Aijun Ding, Professor of the school of Atmospheric Sciences, Nanjing University has been selected to receive the S. Zilitinkevich Memorial Award2024. The award will be handed over to Professor Aijun Ding during the European Meteorological Society (EMS) Annual Meeting in Session UP1.2 Atmospheric boundary-layer processes, turbulence and land-atmosphere interactions followed by the award lecture “Interactions of Atmospheric Chemistry and Atmospheric Boundary Layer: From Megacity to Gigacity”.
As announced on the EMS website, Professor Aijun Ding has made extraordinary contributions to the understanding of the aerosol-planetary boundary layer (PBL) interaction and its application in air pollution control, chemical weather forecast, and mitigation of climate extremes. His seminal contribution to the community is the process-based mechanism understanding of aerosol – planetary boundary layer – weather interactions by linking in-situ measurements and model simulations. He studied air pollution and PBL meteorology based on measurements taken at a flagship station he founded – the Station for Observing Regional Processes of the Earth System (SORPES) – in Nanjing, eastern China, and then extended this topic to the city cluster areas throughout eastern China, i.e. the so-called Gigacity area by coordinating several large-scale intensive field campaigns using platforms such as airships, aircraft and ground-based stations etc. He has identified the critical role of black carbon in suppressing PBL height, thereby worsening air quality in megacities, enhancing pollution transport between city clusters, and even intensifying wildfires under typical climate regimes around the globe. Prof. Aijun Ding has published over 230 peer-reviewed papers in international journals, including Science, Nature Geoscience, and Nature Communications, etc., with more than 20, 200 citations and an h-index of 74 (Google scholar). He has been listed as a Highly Cited Researcher by Clarivate Web of Science since 2020.
The award is an international award that is delivered annually to a creative scientist who has made breakthroughs in atmospheric sciences or oceanography. Nominations for the award are openly selected within international research networks, particularly those related to Zilitinkevich’s activities. Seven organisations have jointly decided to establish the Sergej Zilitinkevich memorial award: World Meteorological Organization (WMO), European Meteorological Society (EMS), International Eurasian Academy of Sciences (IEAS), Atmosphere and Climate Competence Center (ACCC), Institute for atmospheric and Earth system research (INAR) and National Network, Finnish Geophysical Society, Finnish Foundation for Aerosol Research.
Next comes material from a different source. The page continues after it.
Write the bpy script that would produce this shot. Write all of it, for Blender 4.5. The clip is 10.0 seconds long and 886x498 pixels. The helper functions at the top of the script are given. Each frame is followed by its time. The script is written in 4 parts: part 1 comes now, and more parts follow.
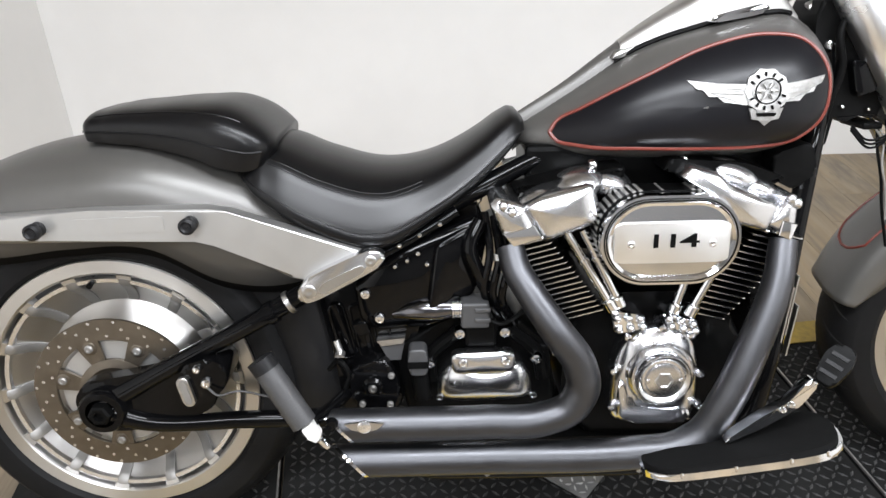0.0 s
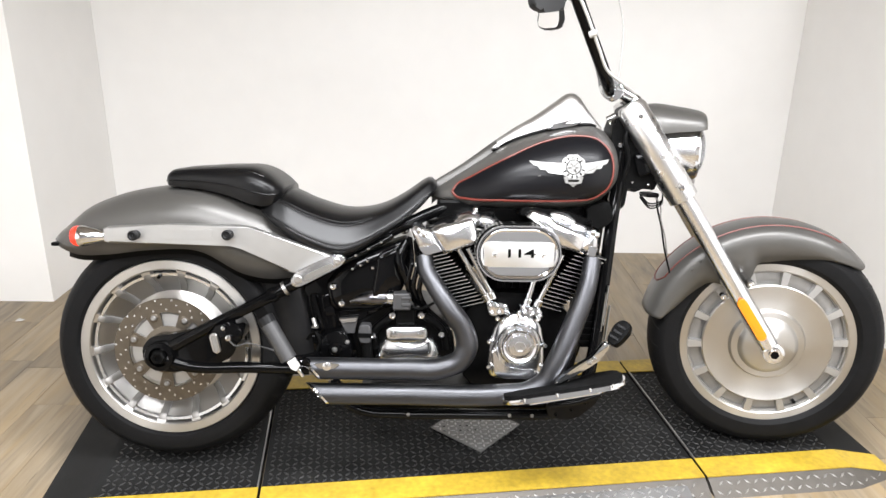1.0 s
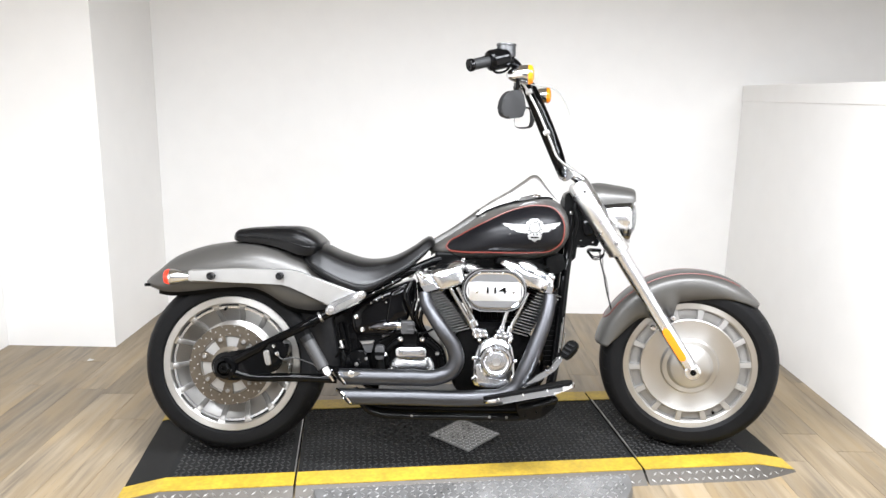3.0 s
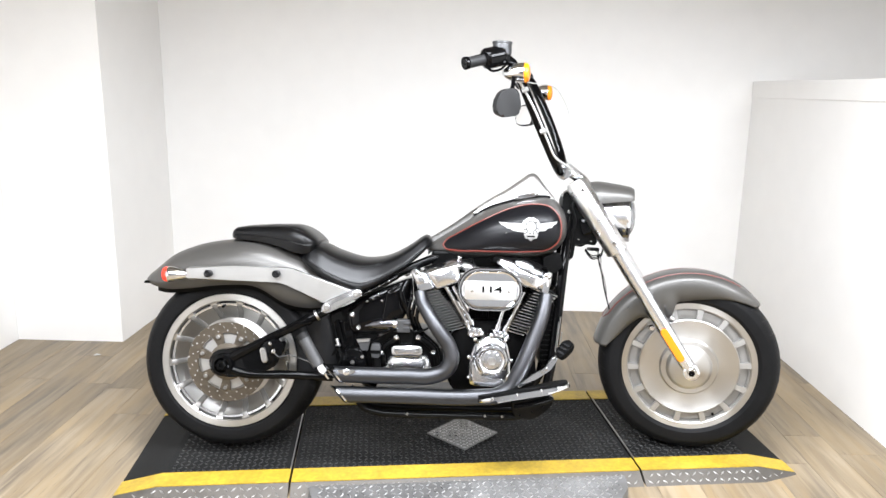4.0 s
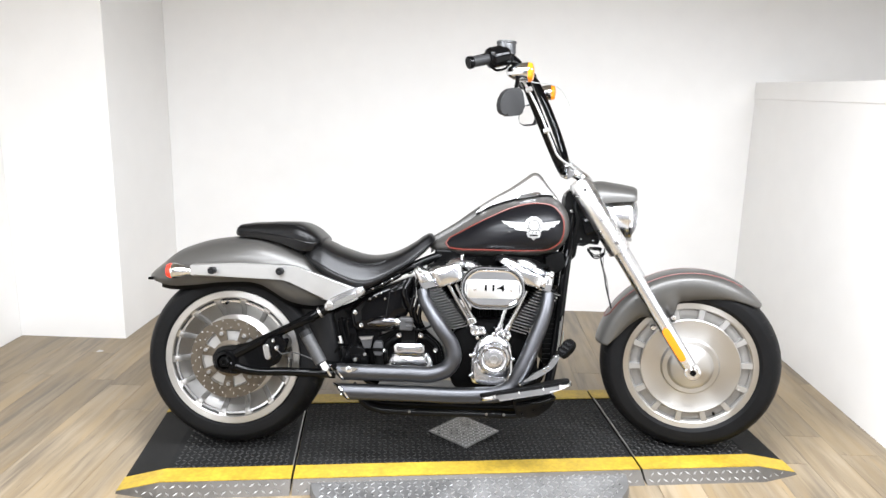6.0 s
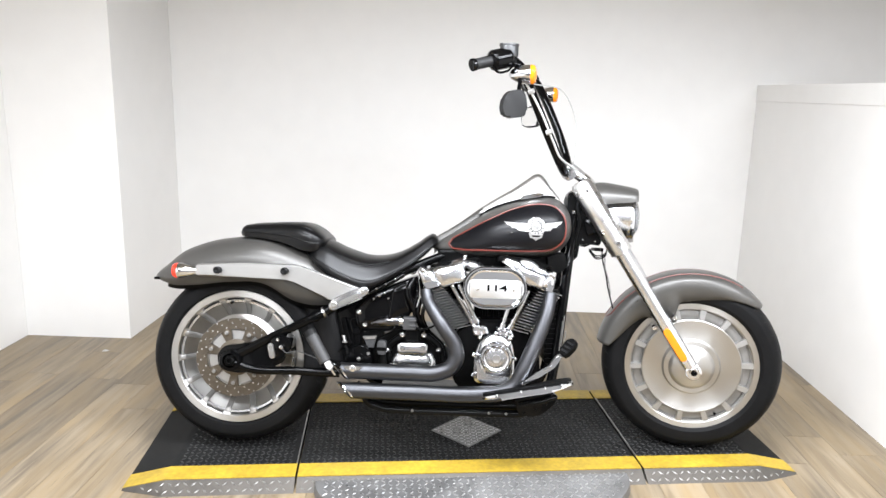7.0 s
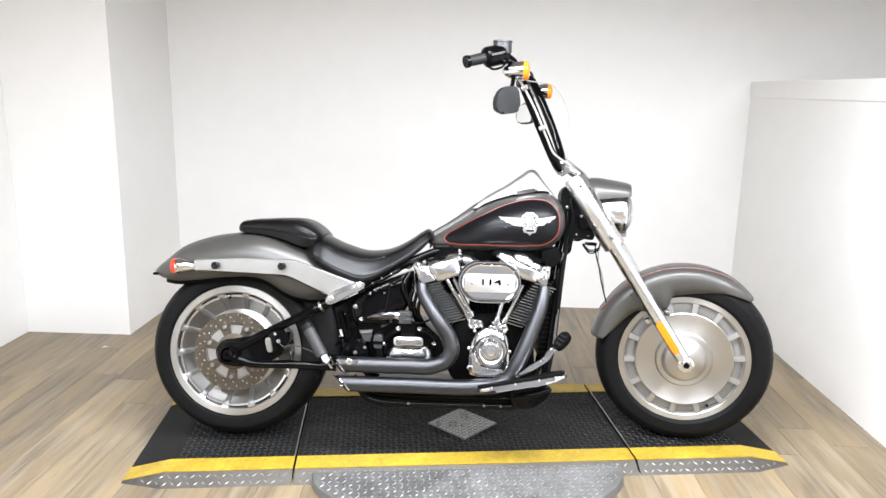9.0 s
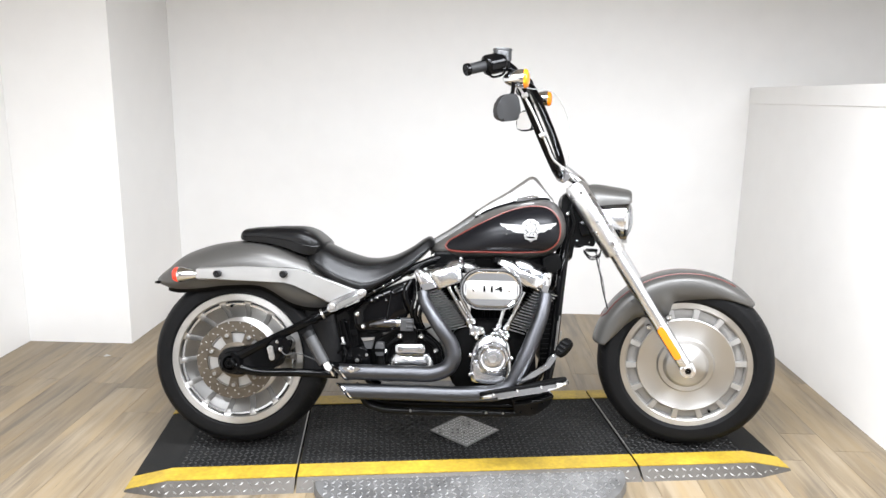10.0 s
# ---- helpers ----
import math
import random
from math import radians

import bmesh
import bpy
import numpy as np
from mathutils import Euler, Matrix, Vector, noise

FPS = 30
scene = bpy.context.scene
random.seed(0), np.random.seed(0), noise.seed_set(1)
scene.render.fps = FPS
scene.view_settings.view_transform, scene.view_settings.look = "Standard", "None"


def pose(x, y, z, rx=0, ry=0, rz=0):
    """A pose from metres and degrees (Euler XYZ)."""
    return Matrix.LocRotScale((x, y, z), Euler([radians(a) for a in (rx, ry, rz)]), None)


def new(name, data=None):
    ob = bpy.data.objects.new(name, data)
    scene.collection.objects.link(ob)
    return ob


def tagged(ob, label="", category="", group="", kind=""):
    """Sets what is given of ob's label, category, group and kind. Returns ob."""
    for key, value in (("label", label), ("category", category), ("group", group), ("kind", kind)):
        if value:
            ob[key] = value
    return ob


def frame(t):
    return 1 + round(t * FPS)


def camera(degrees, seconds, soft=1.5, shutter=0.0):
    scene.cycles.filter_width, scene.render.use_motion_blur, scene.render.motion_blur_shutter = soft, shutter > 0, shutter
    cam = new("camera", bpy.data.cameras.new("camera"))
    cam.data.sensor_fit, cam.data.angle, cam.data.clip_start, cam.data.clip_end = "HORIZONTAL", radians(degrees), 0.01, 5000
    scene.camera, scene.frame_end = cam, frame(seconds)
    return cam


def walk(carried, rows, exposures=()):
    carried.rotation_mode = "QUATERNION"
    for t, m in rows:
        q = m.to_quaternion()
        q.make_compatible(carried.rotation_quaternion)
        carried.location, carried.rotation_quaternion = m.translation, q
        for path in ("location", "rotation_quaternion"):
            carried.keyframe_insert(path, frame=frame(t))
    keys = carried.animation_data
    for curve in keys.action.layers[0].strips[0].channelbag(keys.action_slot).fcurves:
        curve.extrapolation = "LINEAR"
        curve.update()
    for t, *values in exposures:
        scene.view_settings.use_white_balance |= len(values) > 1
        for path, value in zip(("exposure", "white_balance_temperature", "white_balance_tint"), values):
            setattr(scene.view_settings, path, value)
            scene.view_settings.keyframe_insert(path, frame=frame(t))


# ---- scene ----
# camera and its walk
cam = camera(62.83, 10.0)
ROWS = [
    (0.0, -0.260, -1.068, 1.210, 60.76, -0.37, -1.19),
    (0.2, -0.229, -1.214, 1.231, 63.40, 0.52, -2.20),
    (0.3, -0.205, -1.301, 1.226, 65.73, 2.09, -1.79),
    (0.5, -0.165, -1.463, 1.257, 66.51, 1.30, 1.04),
    (0.7, -0.141, -1.629, 1.242, 69.88, 0.87, 0.94),
    (1.0, -0.115, -1.831, 1.278, 71.01, -0.62, 0.90),
    (1.2, -0.113, -1.964, 1.274, 72.68, -1.13, 0.91),
    (1.5, -0.090, -2.090, 1.326, 74.69, -1.33, 0.65),
    (1.6, -0.074, -2.129, 1.332, 75.30, -0.53, 0.80),
    (2.0, -0.029, -2.292, 1.338, 75.49, 1.60, 0.63),
    (2.5, -0.093, -2.461, 1.345, 77.56, 0.05, 0.98),
    (2.7, -0.102, -2.501, 1.325, 77.96, -0.35, 1.10),
    (4.0, -0.009, -2.491, 1.342, 77.48, 1.40, 0.95),
    (4.5, -0.012, -2.494, 1.342, 77.14, 1.30, 1.29),
    (5.0, -0.013, -2.496, 1.338, 77.58, 1.03, 1.10),
    (5.5, -0.015, -2.496, 1.338, 77.44, 1.22, 1.21),
    (7.0, -0.017, -2.527, 1.337, 77.66, 1.68, 1.35),
    (7.5, -0.010, -2.534, 1.335, 77.45, 1.57, 1.26),
    (8.0, -0.002, -2.546, 1.331, 77.66, 1.56, 1.30),
    (8.5, -0.006, -2.558, 1.331, 77.78, 1.73, 1.38),
    (9.0, 0.001, -2.561, 1.331, 77.55, 1.66, 1.17),
    (9.5, 0.006, -2.570, 1.334, 78.04, 1.80, 1.13),
    (10.0, -0.002, -2.567, 1.333, 78.10, 1.70, 0.85),
]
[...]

Sergej Zilitinkevich is a long-standing convener of the Boundary Layer Session at EMS and his entire life has been devoted to science. For over 50 years, he carried out pioneering work in the physics of atmospheric turbulence and planetary boundary layers. This advanced knowledge of the Earth system has supported the development of weather and air quality predictions and climate modelling. He was born on 13 April 1936 in Leningrad. In 1962, he defended his dissertation for the Candidate of Sciences (equivalent to PhD) in physics and mathematics and was already leading the Air Pollution Laboratory of the Voeikov Main Geophysical Observatory in Leningrad by 1964. This was followed by him being awarded the academic title of Professor of Geophysics by the Presidium of the USSR Academy of Sciences in 1972. During these years, while working in the USSR, Sergej published over 100 scientific peer-reviewed articles and 6 books on planetary boundary layers, air-sea interaction, environmental turbulence, general circulation of planetary atmospheres, theory of climate, and physical aspects of aquatic ecosystem modelling. From 1990 onwards, his scientific career continued in other European countries. He is an Honorary Member of the European Geophysical Union, a member of the International Eurasian Academy of Sciences, of the Academia Europaea, of the Finnish Academy of Science and Letters, and a fellow of the Royal Meteorological Society. He was awarded the Vilhelm Bjerknes Medal of the European Geophysical Society (in 2000), the Alfred Wegener Medal of the European Geophysical Union (in 2015), and the most prestigious award in hydrometeorology, the International Meteorological Organization Prize (in 2019) for outstanding contributions to meteorology, climatology and research in related fields.